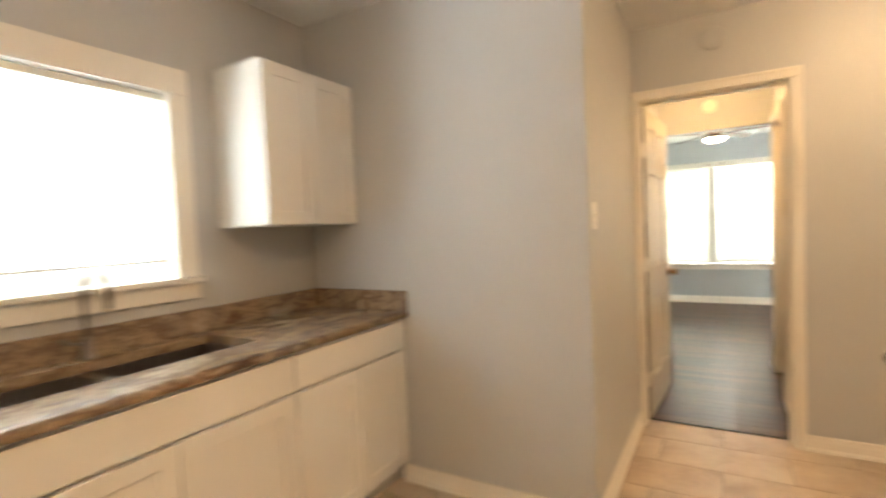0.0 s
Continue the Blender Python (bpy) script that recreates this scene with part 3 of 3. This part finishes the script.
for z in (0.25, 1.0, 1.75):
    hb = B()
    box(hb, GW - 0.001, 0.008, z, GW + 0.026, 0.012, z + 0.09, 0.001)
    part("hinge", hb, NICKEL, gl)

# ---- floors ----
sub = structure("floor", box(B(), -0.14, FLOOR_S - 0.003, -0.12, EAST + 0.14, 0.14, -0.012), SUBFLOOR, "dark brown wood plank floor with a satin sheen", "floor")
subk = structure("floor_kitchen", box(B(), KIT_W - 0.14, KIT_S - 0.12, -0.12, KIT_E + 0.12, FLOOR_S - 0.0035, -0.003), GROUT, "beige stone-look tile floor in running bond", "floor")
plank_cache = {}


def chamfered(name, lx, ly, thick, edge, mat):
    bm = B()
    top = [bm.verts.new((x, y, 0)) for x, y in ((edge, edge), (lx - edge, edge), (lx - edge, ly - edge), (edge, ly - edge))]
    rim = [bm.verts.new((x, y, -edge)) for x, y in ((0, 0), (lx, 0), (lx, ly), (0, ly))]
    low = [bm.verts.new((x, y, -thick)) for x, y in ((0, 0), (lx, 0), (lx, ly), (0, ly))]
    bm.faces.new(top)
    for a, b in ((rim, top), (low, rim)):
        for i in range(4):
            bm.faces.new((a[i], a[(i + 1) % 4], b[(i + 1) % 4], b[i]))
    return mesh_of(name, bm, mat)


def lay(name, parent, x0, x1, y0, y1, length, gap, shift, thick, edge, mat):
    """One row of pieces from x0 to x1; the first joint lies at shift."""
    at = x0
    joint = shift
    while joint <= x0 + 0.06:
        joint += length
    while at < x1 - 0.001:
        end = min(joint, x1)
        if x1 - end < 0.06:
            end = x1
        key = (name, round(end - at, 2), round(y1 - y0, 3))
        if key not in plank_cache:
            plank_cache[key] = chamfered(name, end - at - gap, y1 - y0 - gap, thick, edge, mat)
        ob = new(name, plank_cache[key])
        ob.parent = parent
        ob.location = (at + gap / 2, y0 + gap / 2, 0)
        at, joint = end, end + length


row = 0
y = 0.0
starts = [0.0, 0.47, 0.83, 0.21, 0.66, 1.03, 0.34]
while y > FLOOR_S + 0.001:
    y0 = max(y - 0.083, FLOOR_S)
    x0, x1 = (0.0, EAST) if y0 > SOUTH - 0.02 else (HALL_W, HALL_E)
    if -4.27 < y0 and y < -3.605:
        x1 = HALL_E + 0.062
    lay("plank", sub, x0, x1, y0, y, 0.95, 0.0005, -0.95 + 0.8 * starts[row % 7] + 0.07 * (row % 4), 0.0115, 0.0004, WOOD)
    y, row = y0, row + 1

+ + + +

What the task requires:
Repeat the listing verbatim. Skip the pictures.

Written response:
0.0 s
Continue the Blender Python (bpy) script that recreates this scene with part 3 of 3. This part finishes the script.
for z in (0.25, 1.0, 1.75):
    hb = B()
    box(hb, GW - 0.001, 0.008, z, GW + 0.026, 0.012, z + 0.09, 0.001)
    part("hinge", hb, NICKEL, gl)

# ---- floors ----
sub = structure("floor", box(B(), -0.14, FLOOR_S - 0.003, -0.12, EAST + 0.14, 0.14, -0.012), SUBFLOOR, "dark brown wood plank floor with a satin sheen", "floor")
subk = structure("floor_kitchen", box(B(), KIT_W - 0.14, KIT_S - 0.12, -0.12, KIT_E + 0.12, FLOOR_S - 0.0035, -0.003), GROUT, "beige stone-look tile floor in running bond", "floor")
plank_cache = {}


def chamfered(name, lx, ly, thick, edge, mat):
    bm = B()
    top = [bm.verts.new((x, y, 0)) for x, y in ((edge, edge), (lx - edge, edge), (lx - edge, ly - edge), (edge, ly - edge))]
    rim = [bm.verts.new((x, y, -edge)) for x, y in ((0, 0), (lx, 0), (lx, ly), (0, ly))]
    low = [bm.verts.new((x, y, -thick)) for x, y in ((0, 0), (lx, 0), (lx, ly), (0, ly))]
    bm.faces.new(top)
    for a, b in ((rim, top), (low, rim)):
        for i in range(4):
            bm.faces.new((a[i], a[(i + 1) % 4], b[(i + 1) % 4], b[i]))
    return mesh_of(name, bm, mat)


def lay(name, parent, x0, x1, y0, y1, length, gap, shift, thick, edge, mat):
    """One row of pieces from x0 to x1; the first joint lies at shift."""
    at = x0
    joint = shift
    while joint <= x0 + 0.06:
        joint += length
    while at < x1 - 0.001:
        end = min(joint, x1)
        if x1 - end < 0.06:
            end = x1
        key = (name, round(end - at, 2), round(y1 - y0, 3))
        if key not in plank_cache:
            plank_cache[key] = chamfered(name, end - at - gap, y1 - y0 - gap, thick, edge, mat)
        ob = new(name, plank_cache[key])
        ob.parent = parent
        ob.location = (at + gap / 2, y0 + gap / 2, 0)
        at, joint = end, end + length


row = 0
y = 0.0
starts = [0.0, 0.47, 0.83, 0.21, 0.66, 1.03, 0.34]
while y > FLOOR_S + 0.001:
    y0 = max(y - 0.083, FLOOR_S)
    x0, x1 = (0.0, EAST) if y0 > SOUTH - 0.02 else (HALL_W, HALL_E)
    if -4.27 < y0 and y < -3.605:
        x1 = HALL_E + 0.062
    lay("plank", sub, x0, x1, y0, y, 0.95, 0.0005, -0.95 + 0.8 * starts[row % 7] + 0.07 * (row % 4), 0.0115, 0.0004, WOOD)
    y, row = y0, row + 1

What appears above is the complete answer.